Je m'en vais relire le passage de HP dont vous parlez… A bientôt
effectivement on peut se demander si il a tout simplement lu le livre.
Cela me rappelle ces "talibans" chrétiens qui mettaient le feu aux cinémas qui diffusaient la dernière tentation du christ, résultat un mort bien entendu ces "talibans" n'avaient pas vu le film!
Mais j'ai une grande révélation à vous faire pas plus qu'il n'y a de diables, il n'y a de dieu alors vivez jouissez et que les diables et les dieux se reposent ils ont fait assez de mal comme ça.
Voici venu le temps de la seule créature extraordinaire l’homme!
signé un ex croyant.
Sachez que comme tout bon laïc je respecte la liberté de culte, vous en revanche aurez vous le courage de me publier, après tout je ne fais qu’émettre une opinion!

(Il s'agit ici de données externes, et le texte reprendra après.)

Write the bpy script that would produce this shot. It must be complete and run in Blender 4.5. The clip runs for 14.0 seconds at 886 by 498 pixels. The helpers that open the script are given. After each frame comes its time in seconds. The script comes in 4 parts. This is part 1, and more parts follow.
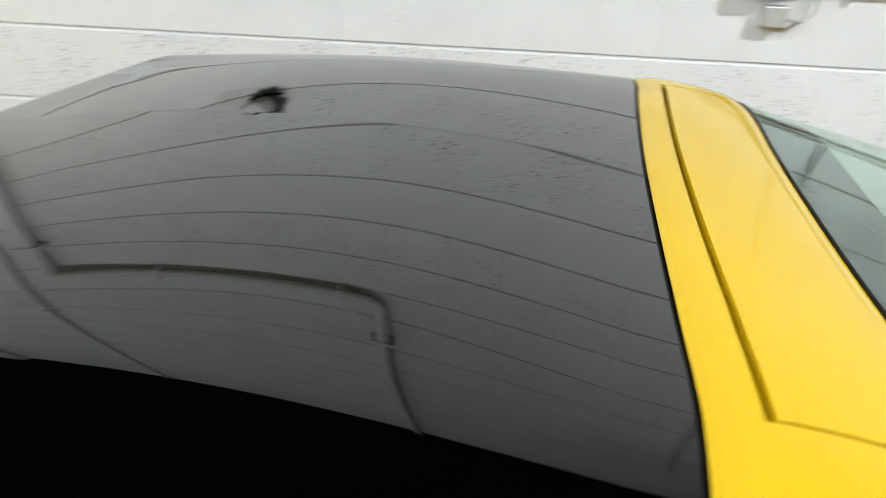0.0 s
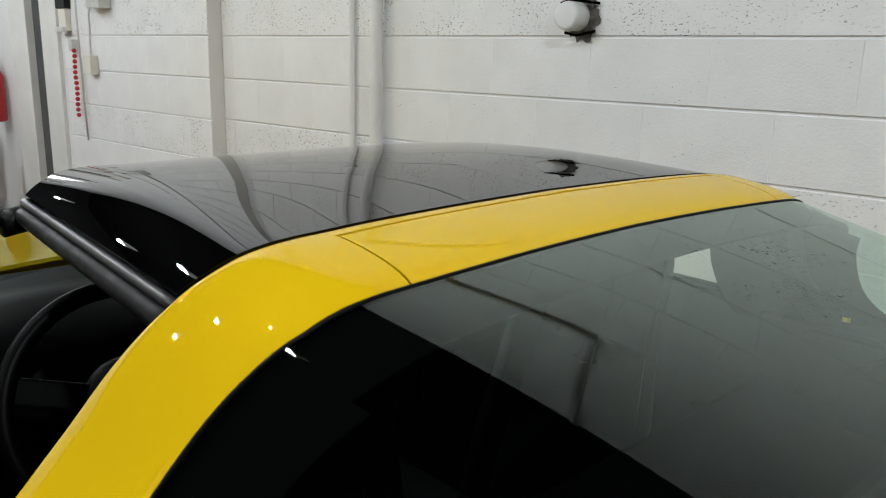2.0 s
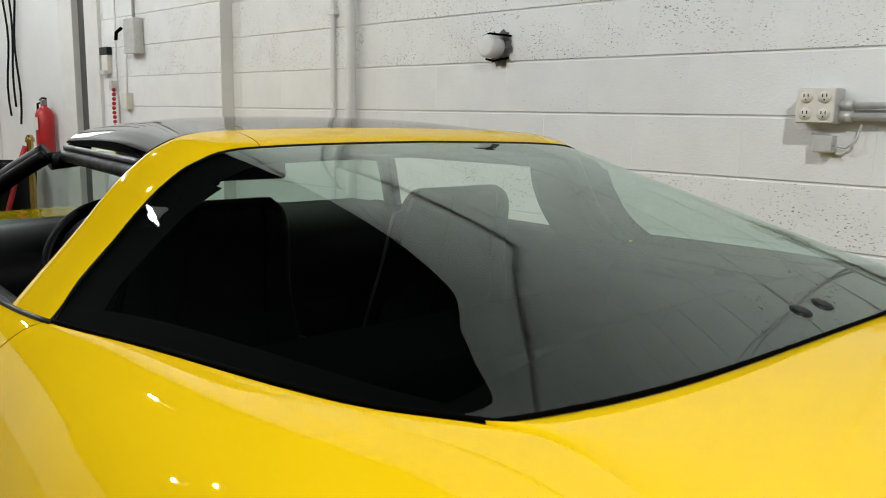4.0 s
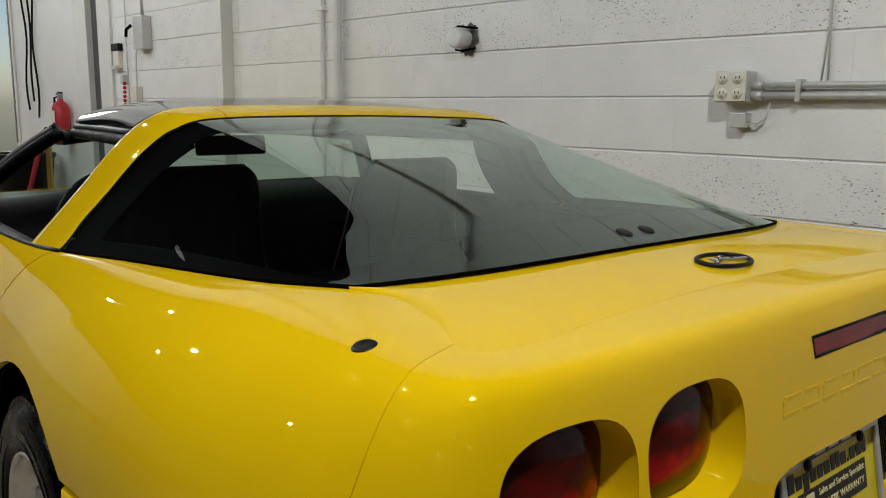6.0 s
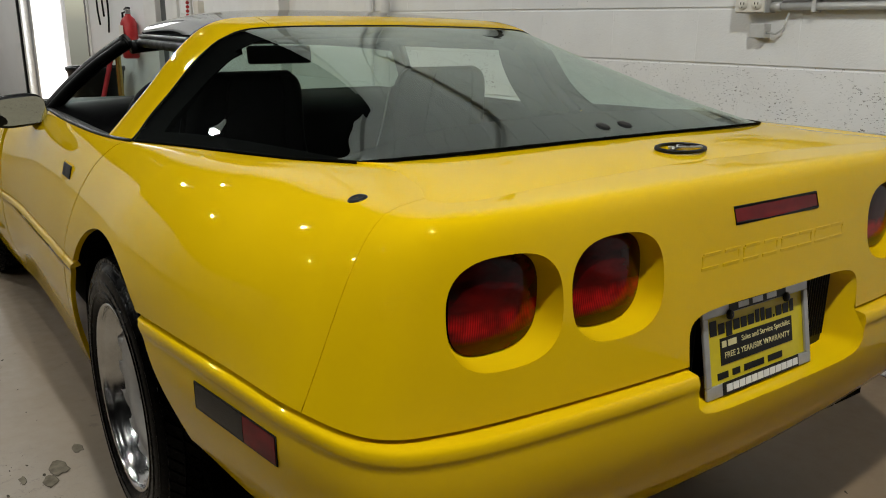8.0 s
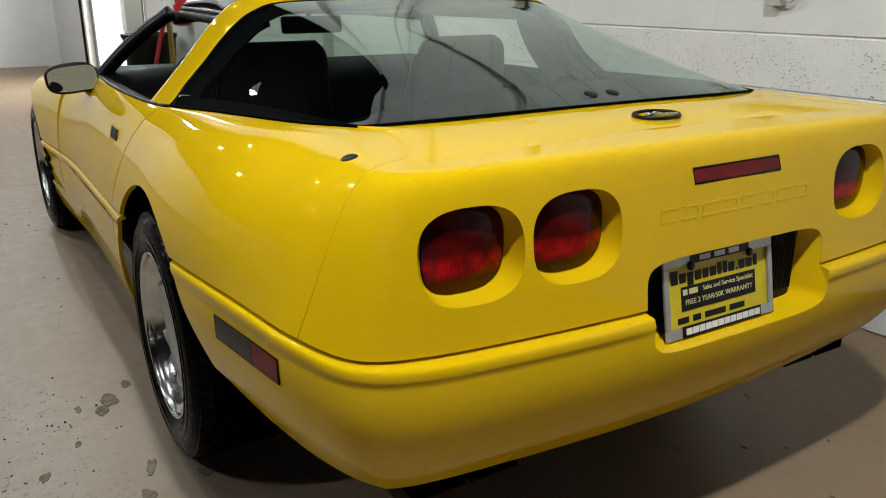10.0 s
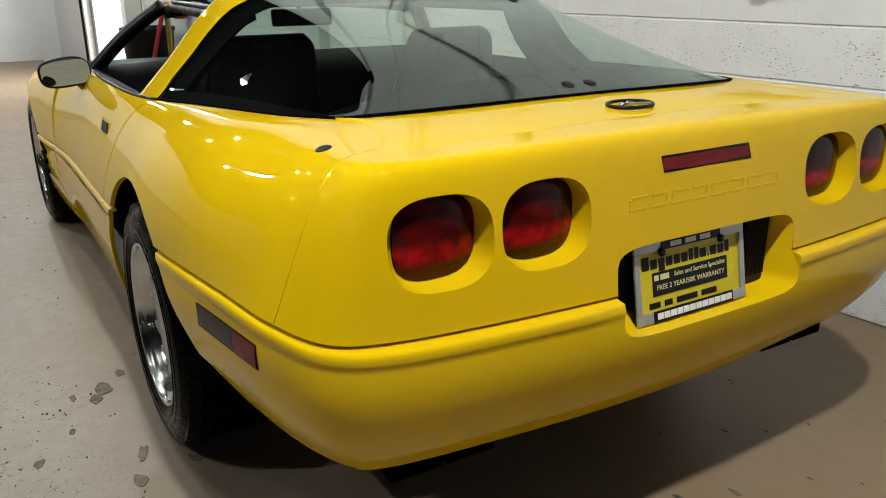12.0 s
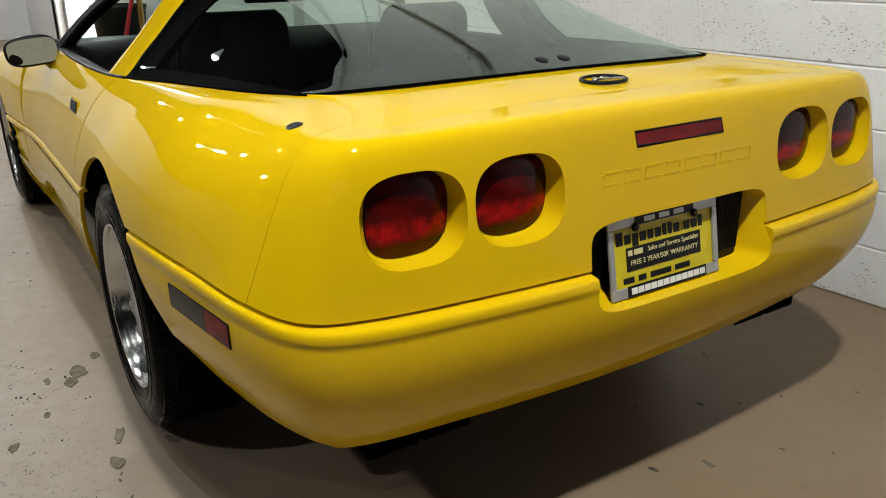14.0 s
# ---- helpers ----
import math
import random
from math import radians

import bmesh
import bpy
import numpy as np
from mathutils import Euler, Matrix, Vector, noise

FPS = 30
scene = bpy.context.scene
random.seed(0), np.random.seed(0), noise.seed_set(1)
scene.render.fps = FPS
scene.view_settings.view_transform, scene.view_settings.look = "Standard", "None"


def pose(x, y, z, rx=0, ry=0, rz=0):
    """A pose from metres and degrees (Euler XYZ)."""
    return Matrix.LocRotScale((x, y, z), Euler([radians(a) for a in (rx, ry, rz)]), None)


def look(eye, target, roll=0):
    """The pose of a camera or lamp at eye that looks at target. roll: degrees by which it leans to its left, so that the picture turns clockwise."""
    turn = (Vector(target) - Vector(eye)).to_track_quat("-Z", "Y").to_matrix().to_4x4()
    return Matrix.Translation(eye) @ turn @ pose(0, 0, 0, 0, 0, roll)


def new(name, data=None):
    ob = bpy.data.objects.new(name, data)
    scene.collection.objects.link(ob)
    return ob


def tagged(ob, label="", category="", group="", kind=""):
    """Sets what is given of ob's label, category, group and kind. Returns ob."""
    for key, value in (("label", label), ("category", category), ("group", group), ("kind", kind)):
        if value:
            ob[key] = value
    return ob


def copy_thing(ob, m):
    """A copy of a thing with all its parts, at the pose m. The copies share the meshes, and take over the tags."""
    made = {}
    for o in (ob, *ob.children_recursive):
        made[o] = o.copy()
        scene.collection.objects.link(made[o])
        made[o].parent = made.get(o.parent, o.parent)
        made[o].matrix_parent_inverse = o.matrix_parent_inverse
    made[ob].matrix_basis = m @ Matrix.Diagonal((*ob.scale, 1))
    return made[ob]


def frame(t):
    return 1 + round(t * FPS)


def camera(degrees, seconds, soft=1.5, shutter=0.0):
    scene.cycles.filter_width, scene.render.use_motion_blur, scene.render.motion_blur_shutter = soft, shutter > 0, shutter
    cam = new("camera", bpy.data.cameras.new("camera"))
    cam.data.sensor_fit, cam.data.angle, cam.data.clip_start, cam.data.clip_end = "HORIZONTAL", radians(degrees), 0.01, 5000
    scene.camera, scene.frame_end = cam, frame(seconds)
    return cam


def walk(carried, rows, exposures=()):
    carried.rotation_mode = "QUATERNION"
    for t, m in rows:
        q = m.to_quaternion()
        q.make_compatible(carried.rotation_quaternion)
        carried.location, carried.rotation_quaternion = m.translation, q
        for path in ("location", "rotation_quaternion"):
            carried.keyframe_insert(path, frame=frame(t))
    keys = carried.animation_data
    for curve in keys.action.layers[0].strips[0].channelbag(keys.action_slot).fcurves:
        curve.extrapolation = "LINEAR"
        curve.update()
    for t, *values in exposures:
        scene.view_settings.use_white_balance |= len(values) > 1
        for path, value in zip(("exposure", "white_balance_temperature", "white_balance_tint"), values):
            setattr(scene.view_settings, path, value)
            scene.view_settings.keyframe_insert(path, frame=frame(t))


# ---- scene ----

Eh bien, il ne faut pas beaucoup de courage pour publier un commentaire qui n'est pas en accord avec ce que l'on pense ! Je vois en passant que vous avez un athéisme bien trempé, et bien subjectif me semble-t-il.
Il se trouve que j'ai lu les 7 tomes de Potter. Harry Potter fait en effet des choix qui paraissent chevaleresques, voire sacrificiels, mais il reste que son pouvoir exceptionnel face à Voldemort vient de sa proximité avec lui, puisqu'il le porte même en lui. Beaucoup d'ambiguïtés indiquent l'utilisation d'un symbolisme de substrat : il y a ce que l'on voit au premier abord et tout un luxe de références à des pratiques occultes que Potter maîtrise en tant que sorcier. S'il ne les maîtrisait et utilisait pas, il n'aurait jamais vaincu son adversaire.